Set the listing down again exactly, please, apart from its pictures.

Dataset section »
+--

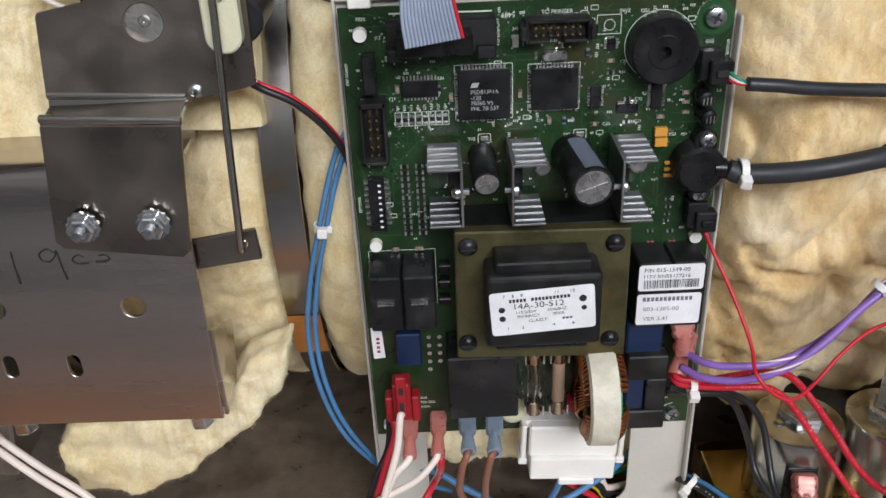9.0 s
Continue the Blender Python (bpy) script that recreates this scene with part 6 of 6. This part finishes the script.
# chip and board lettering
CHIP_INK = plain("chip_print", (0.42, 0.42, 0.42), 0.6)
for body, z in (("PSD813F1A", 0.2372), ("-12JI", 0.2351), ("7B365 V5", 0.2330), ("PHL 7B 537", 0.2309)):
    lettering(body, 0.0447, z, 0.0021, -0.00386, mcu, CHIP_INK)
part("maker_mark", prism([(0.0447, 0.2396), (0.0472, 0.2396), (0.0480, 0.2414), (0.0455, 0.2414)], 0.00004, facing(-0.00386)), CHIP_INK, mcu)
for body, x, z, size, turn in (("TO PRINTER", 0.0703, 0.2641, 0.0016, 0), ("5489", 0.0612, 0.2651, 0.0020, 180), ("TO DISPLAY", 0.0556, 0.2533, 0.0015, 90), ("SW2", 0.0978, 0.2634, 0.0015, 0), ("DS1", 0.1052, 0.2631, 0.0015, 0), ("FID2", 0.0053, 0.2644, 0.0014, 0), ("J13", 0.0115, 0.2577, 0.0014, 0),
                               ("J9", 0.0135, 0.2213, 0.0017, 0), ("U7", 0.0581, 0.2230, 0.0014, 0), ("U8", 0.0654, 0.2253, 0.0013, 0), ("TP2", 0.0434, 0.2178, 0.0014, 0), ("TP3", 0.0790, 0.2179, 0.0014, 0), ("C13", 0.0768, 0.2148, 0.0013, 0), ("C19", 0.0688, 0.2240, 0.0013, 0), ("R60", 0.0806, 0.2237, 0.0013, 0), ("C20", 0.0937, 0.2215, 0.0013, 0),
                               ("U9", 0.0902, 0.2347, 0.0014, 0), ("U11", 0.0935, 0.2540, 0.0013, 0), ("C22", 0.1051, 0.2307, 0.0013, 0), ("Y1", 0.1094, 0.2265, 0.0013, 0), ("C21", 0.1055, 0.2221, 0.0013, 0), ("U10", 0.1081, 0.2327, 0.0013, 0), ("L4", 0.1351, 0.2326, 0.0014, 0), ("C23", 0.1188, 0.2162, 0.0013, 0), ("PS1", 0.1235, 0.2160, 0.0013, 0),
                               ("C35", 0.0989, 0.2453, 0.0012, 0), ("R65", 0.0987, 0.2413, 0.0012, 0), ("OPTIONS", 0.0014, 0.1894, 0.0013, 90), ("U8", 0.0179, 0.2430, 0.0012, 0), ("SENSOR", 0.1378, 0.2464, 0.0013, 90), ("R59", 0.0330, 0.2420, 0.0012, 0), ("C29", 0.0149, 0.2349, 0.0012, 0), ("R50", 0.1136, 0.1978, 0.0012, 0), ("OFF BOARD", 0.0010, 0.2412, 0.0012, 90),
                               ("DOOR", 0.0175, 0.0963, 0.0013, 0), ("INTERLOCK", 0.0174, 0.0938, 0.0013, 0), ("SWITCH", 0.0173, 0.0912, 0.0013, 0), ("J6", 0.1345, 0.1245, 0.0016, 0), ("J7", 0.1345, 0.1340, 0.0016, 0), ("W3", 0.1262, 0.0952, 0.0014, 0), ("C38", 0.1262, 0.0905, 0.0013, 0), ("FID1", 0.1325, 0.0935, 0.0013, 0)):
    lettering(body, x, z, size * 1.25, -0.0001, board, SILK, turn)
for k in range(8):
    lettering("R%d" % (51 + k), 0.0184 + 0.0025 * k, 0.2306, 0.0014, -0.0001, board, SILK, 90)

+--

The result »
9.0 s
Continue the Blender Python (bpy) script that recreates this scene with part 6 of 6. This part finishes the script.
# chip and board lettering
CHIP_INK = plain("chip_print", (0.42, 0.42, 0.42), 0.6)
for body, z in (("PSD813F1A", 0.2372), ("-12JI", 0.2351), ("7B365 V5", 0.2330), ("PHL 7B 537", 0.2309)):
    lettering(body, 0.0447, z, 0.0021, -0.00386, mcu, CHIP_INK)
part("maker_mark", prism([(0.0447, 0.2396), (0.0472, 0.2396), (0.0480, 0.2414), (0.0455, 0.2414)], 0.00004, facing(-0.00386)), CHIP_INK, mcu)
for body, x, z, size, turn in (("TO PRINTER", 0.0703, 0.2641, 0.0016, 0), ("5489", 0.0612, 0.2651, 0.0020, 180), ("TO DISPLAY", 0.0556, 0.2533, 0.0015, 90), ("SW2", 0.0978, 0.2634, 0.0015, 0), ("DS1", 0.1052, 0.2631, 0.0015, 0), ("FID2", 0.0053, 0.2644, 0.0014, 0), ("J13", 0.0115, 0.2577, 0.0014, 0),
                               ("J9", 0.0135, 0.2213, 0.0017, 0), ("U7", 0.0581, 0.2230, 0.0014, 0), ("U8", 0.0654, 0.2253, 0.0013, 0), ("TP2", 0.0434, 0.2178, 0.0014, 0), ("TP3", 0.0790, 0.2179, 0.0014, 0), ("C13", 0.0768, 0.2148, 0.0013, 0), ("C19", 0.0688, 0.2240, 0.0013, 0), ("R60", 0.0806, 0.2237, 0.0013, 0), ("C20", 0.0937, 0.2215, 0.0013, 0),
                               ("U9", 0.0902, 0.2347, 0.0014, 0), ("U11", 0.0935, 0.2540, 0.0013, 0), ("C22", 0.1051, 0.2307, 0.0013, 0), ("Y1", 0.1094, 0.2265, 0.0013, 0), ("C21", 0.1055, 0.2221, 0.0013, 0), ("U10", 0.1081, 0.2327, 0.0013, 0), ("L4", 0.1351, 0.2326, 0.0014, 0), ("C23", 0.1188, 0.2162, 0.0013, 0), ("PS1", 0.1235, 0.2160, 0.0013, 0),
                               ("C35", 0.0989, 0.2453, 0.0012, 0), ("R65", 0.0987, 0.2413, 0.0012, 0), ("OPTIONS", 0.0014, 0.1894, 0.0013, 90), ("U8", 0.0179, 0.2430, 0.0012, 0), ("SENSOR", 0.1378, 0.2464, 0.0013, 90), ("R59", 0.0330, 0.2420, 0.0012, 0), ("C29", 0.0149, 0.2349, 0.0012, 0), ("R50", 0.1136, 0.1978, 0.0012, 0), ("OFF BOARD", 0.0010, 0.2412, 0.0012, 90),
                               ("DOOR", 0.0175, 0.0963, 0.0013, 0), ("INTERLOCK", 0.0174, 0.0938, 0.0013, 0), ("SWITCH", 0.0173, 0.0912, 0.0013, 0), ("J6", 0.1345, 0.1245, 0.0016, 0), ("J7", 0.1345, 0.1340, 0.0016, 0), ("W3", 0.1262, 0.0952, 0.0014, 0), ("C38", 0.1262, 0.0905, 0.0013, 0), ("FID1", 0.1325, 0.0935, 0.0013, 0)):
    lettering(body, x, z, size * 1.25, -0.0001, board, SILK, turn)
for k in range(8):
    lettering("R%d" % (51 + k), 0.0184 + 0.0025 * k, 0.2306, 0.0014, -0.0001, board, SILK, 90)